Mean differences between automated and manual measures range from 0.37 cm to 0.73 cm across fingers and hands, with standard deviations indicating similar variance profiles. The system demonstrates operational suitability for large-scale surveys, substantially reducing human-induced measurement drift, fatigue artifacts, and throughput limitations.
Measurement Comparison Table (excerpt)
| Finger |
Mean (Actual) |
Mean (Automated) |
Mean Absolute Difference |
| Right Thumb (F1) |
5.95 cm |
5.48 cm |
0.55 cm |
| Left Index (F2) |
7.02 cm |
7.43 cm |
0.62 cm |
Discussion and Implications
The findings underscore the necessity for regionally-adapted input device dimensions, invalidating one-size-fits-all paradigms often adopted by multinational hardware distributors. Ergonomic shortfalls for sub-75th percentile hand spans corroborate the practical exclusion of a significant user subset from optimal device interaction. The machine vision system offers scalable, cross-population anthropometric data acquisition, mitigating surveyor biases while vastly enhancing consistency.

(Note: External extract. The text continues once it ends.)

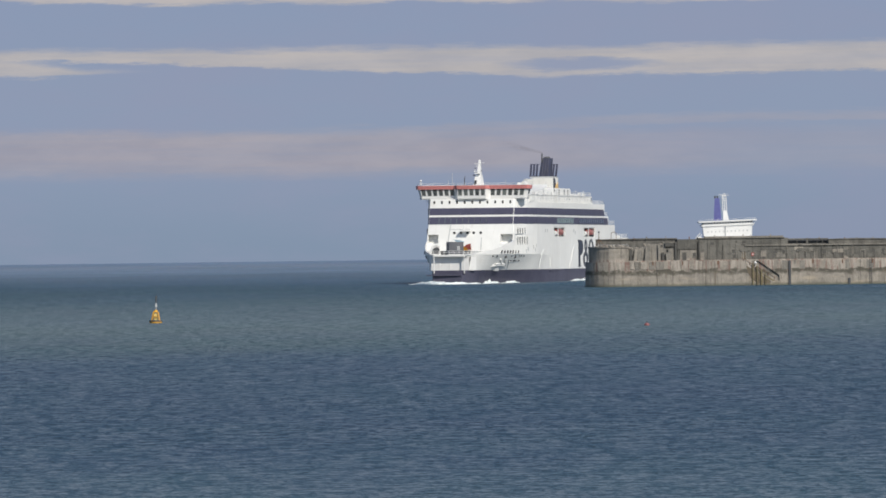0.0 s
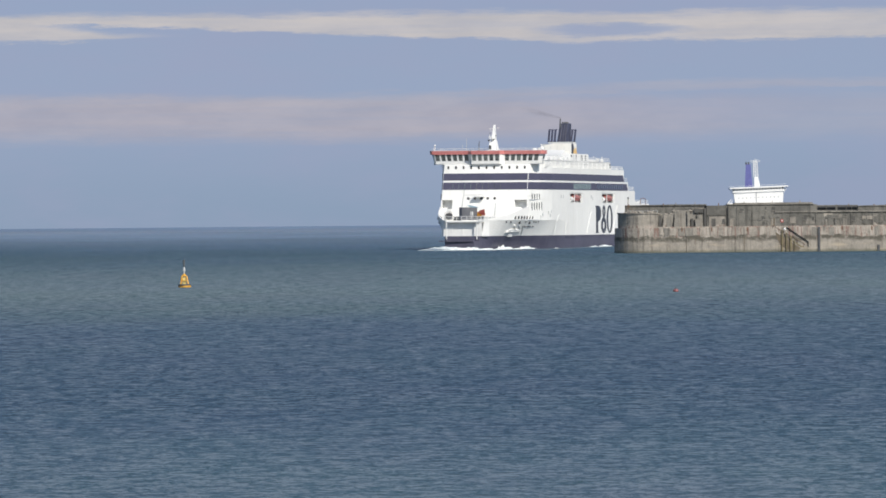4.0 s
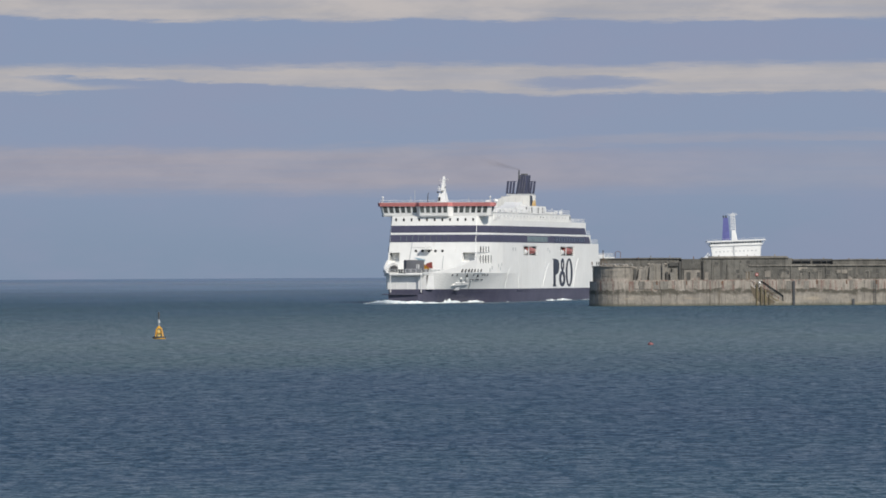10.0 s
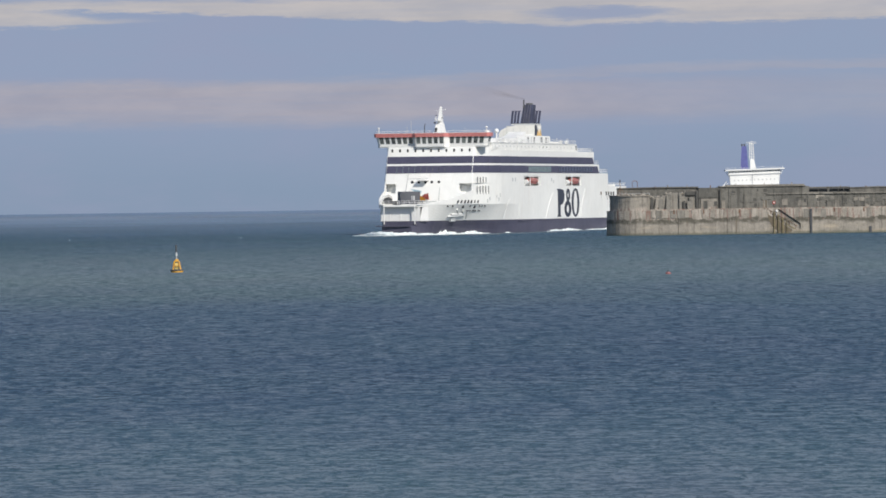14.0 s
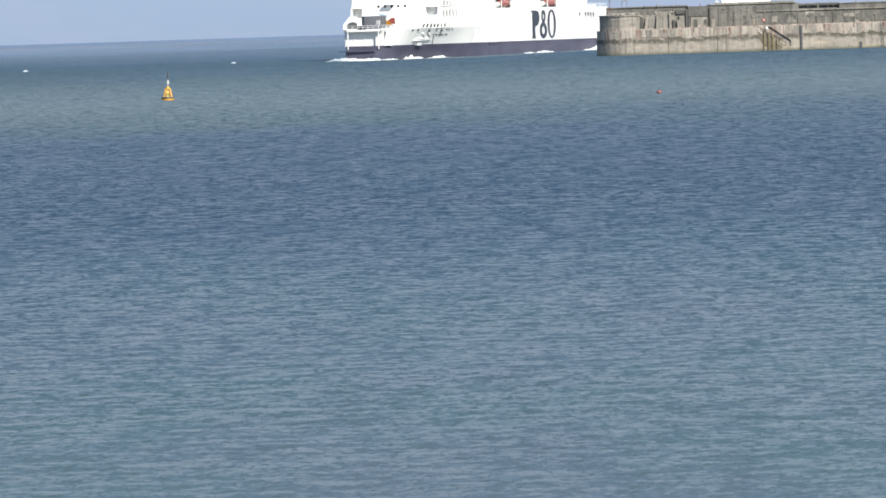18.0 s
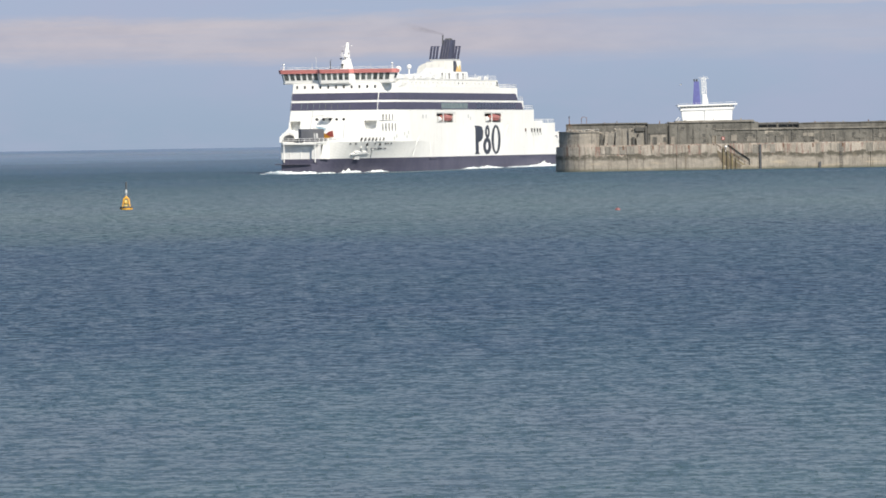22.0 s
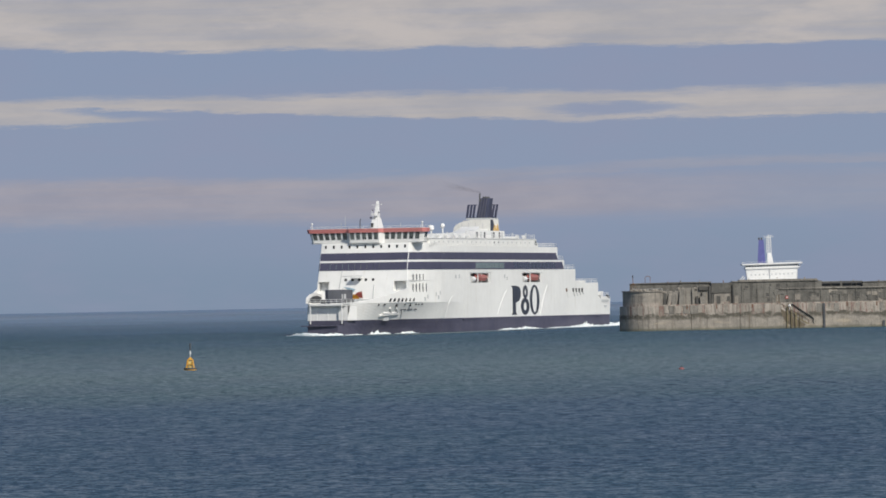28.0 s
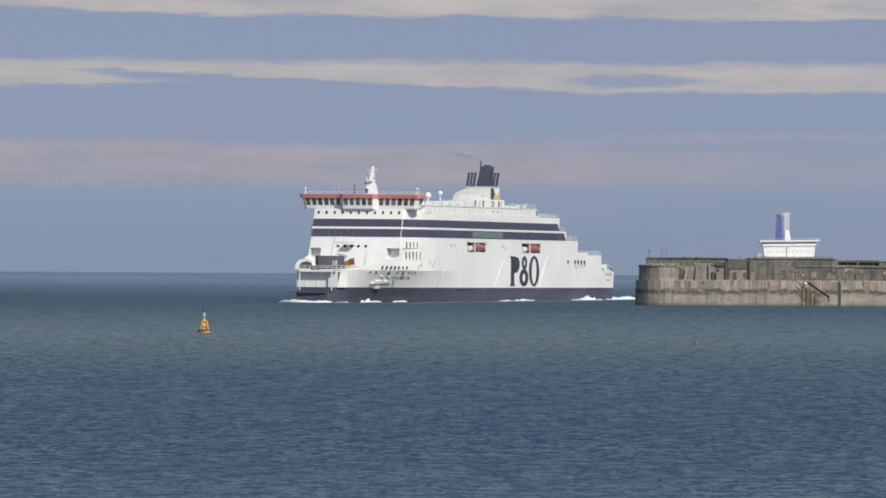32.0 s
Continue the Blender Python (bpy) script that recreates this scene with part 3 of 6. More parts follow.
def build_breakwater():
    base = tagged(new("breakwater"), "old stained grey concrete breakwater with a rounded head", "breakwater")
    base.location = (0, 0, 0)
    # lower wall in bays, with open joints between them
    joints = [PX, 69.2, 82.0, 104.1, 133.0, 161.0, 190.0, 222.0, 260.0, 310.0, PEND]
    for a, b in zip(joints[:-1], joints[1:]):
        bm = B()
        if a == PX:
            o = rounded_end(a, b - 0.06, PY, PY + 26, 8.5)
            prism(bm, o, -4, 3.75, o)
            o2 = rounded_end(a + 0.12, b - 0.06, PY + 0.12, PY + 25.9, 8.5)
            prism(bm, o2, 3.75, 6.15)
        else:
            if a == 82.0:     # bay with the landing stair cut into it
                profile(bm, [(a + 0.06, -4), (b - 0.06, -4), (b - 0.06, 6.2), (95.6, 6.2), (101.3, 2.3), (101.3, 0.75), (99.4, 0.75), (91.6, 6.2), (a + 0.06, 6.2)], PY, PY + 0.45)
                box(bm, a + 0.06, b - 0.06, PY + 0.45, PY + 26, -4, 6.2)
            else:
                box(bm, a + 0.06, b - 0.06, PY, PY + 26, -4, 6.2)
        part("wall_bay", bm, QUAY, base)
    # landing stair in its slot
    bm = B()
    n = 24
    for i in range(n):
        x = 91.4 + 8.9 * i / n
        z = 6.0 - 5.2 * (i + 1) / n
        box(bm, x, x + 8.9 / n + 0.01, PY + 0.08, PY + 0.47, z - 0.5, z)
    part("stair", bm, ALGAE, base, "worn landing steps brown with weed")
    bm = B()
    profile(bm, [(92.6, 4.9), (99.2, 0.55), (98.6, 0.2), (95.4, 0.25), (93.8, 1.6), (92.9, 3.4)], PY - 0.03, PY + 0.1)
    part("stair_cheek", bm, TIMBER, base, "weed-stained brown wall below the steps")
    bm = B()
    rod(bm, (91.6, PY + 0.3, 6.9), (100.4, PY + 0.3, 1.6), 0.04)
    for k in range(6):
        rod(bm, (92.0 + 1.6 * k, PY + 0.3, 6.65 - 0.96 * k), (92.0 + 1.6 * k, PY + 0.3, 5.6 - 0.96 * k), 0.05)
    part("handrail", bm, RUST, base)
    for x, w in ((94.2, 0.3), (95.3, 0.30), (96.4, 0.4), (97.5, 0.24)):
        bm = B()
        box(bm, x, x + w, PY - 0.35, PY, -2, 5.2 - (x - 94.6) * 0.75, bevel=0.04)
        part("fender_post", bm, ALGAE, base)
    bm = B()
    box(bm, 103.8, 104.35, PY - 0.35, PY + 0.02, -3, 6.1, bevel=0.05)
    part("fender_post", bm, RUBBER, base, "dark upright steel fender")
    # rounded upper head
    bm = B()
    o = rounded_end(PX + 0.9, 61.8, PY + 0.9, PY + 24, 7.6)
    prism(bm, o, 6.15, 9.9)
    part("head_wall", bm, QUAY, base)
    for z in (7.5, 8.8):
        bm = B()
        prism(bm, rounded_end(PX + 0.86, 61.85, PY + 0.86, PY + 24.02, 7.62), z, z + 0.14)
        part("string_course", bm, QUAY, base)
    bm = B()
    prism(bm, rounded_end(PX + 0.7, 61.95, PY + 0.7, PY + 24.2, 7.8), 9.9, 10.22)
    part("head_coping", bm, QUAY, base)
    # broken stretch between the head and the buildings
    bm = B()
    profile(bm, [(61.9, 6.15), (74.6, 6.15), (74.6, 11.3), (71.0, 11.3), (70.9, 9.9), (69.4, 9.8), (69.2, 10.8), (66.6, 10.7), (65.8, 9.9), (63.9, 9.7), (62.9, 10.2), (62.2, 9.0)], PY + 1.6, PY + 3.0)
    part("broken_wall", bm, UPPER, base, "weathered broken concrete wall")
    # dark slabs on the wall paint the shade of its gaps
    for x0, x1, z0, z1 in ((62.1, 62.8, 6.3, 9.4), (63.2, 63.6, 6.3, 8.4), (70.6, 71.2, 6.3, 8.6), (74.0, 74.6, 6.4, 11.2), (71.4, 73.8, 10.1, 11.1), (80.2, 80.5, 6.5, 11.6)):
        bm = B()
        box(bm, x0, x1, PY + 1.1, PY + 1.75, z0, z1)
        part("shadow_gap", bm, SHADE, base, "dark slab painted as the shade in a wall gap")
    for x0, x1, z1 in ((64.4, 65.2, 9.2), (66.9, 67.6, 10.4), (69.6, 70.2, 10.9), (72.2, 73.2, 9.6)):
        bm = B()
        box(bm, x0, x1, PY + 1.0, PY + 1.62, 6.15, z1)
        part("buttress", bm, UPPER, base)
    bm = B()
    box(bm, 53.5, 75.0, PY + 9.0, PY + 10.2, 6.15, 12.0)
    profile(bm, [(53.5, 12.0), (75.0, 12.0), (75.0, 12.3), (66.0, 12.35), (58.0, 12.25), (53.5, 12.2)], PY + 8.7, PY + 10.6)
    part("rear_parapet", bm, FACADE, base)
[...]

This approach enables iterative hardware adaptation cycles based on anthropometric quantiles, supports rapid prototyping of custom device classes (keyboards, mobile devices), and fosters inclusive design for populations with unique hand morphology distributions.
Trade-Offs and Future Directions
While the automated measurement system attains sub-centimeter error rates, further algorithmic refinement (e.g., advanced fingertip detection, model-based hand pose estimation) may reduce errors for borderline percentile cases. The methodology can generalize to multi-joint limb measurements or full body anthropometry applications, supporting domains from device design to clinical diagnostics.
Scalability considerations include computational resource allocation for real-time or batch image processing, as well as user interface integration for mass anthropometric surveys.
Conclusion
This study advances the input device design discipline via robust, automated anthropometric measurement tailored to the Filipino context. By empirically demonstrating manual measurement unreliability and automating the process within sub-centimeter error margins, it provides a replicable framework for anthropometry-driven ergonomics. Population-informed percentile analysis reveals critical device accessibility deficits for current keyboard designs, highlighting the imperative for data-driven, inclusive interfaces.
Future research may focus on broader body part measurement automation and integration of large-scale anthropometric databases to inform device customization for diverse populations.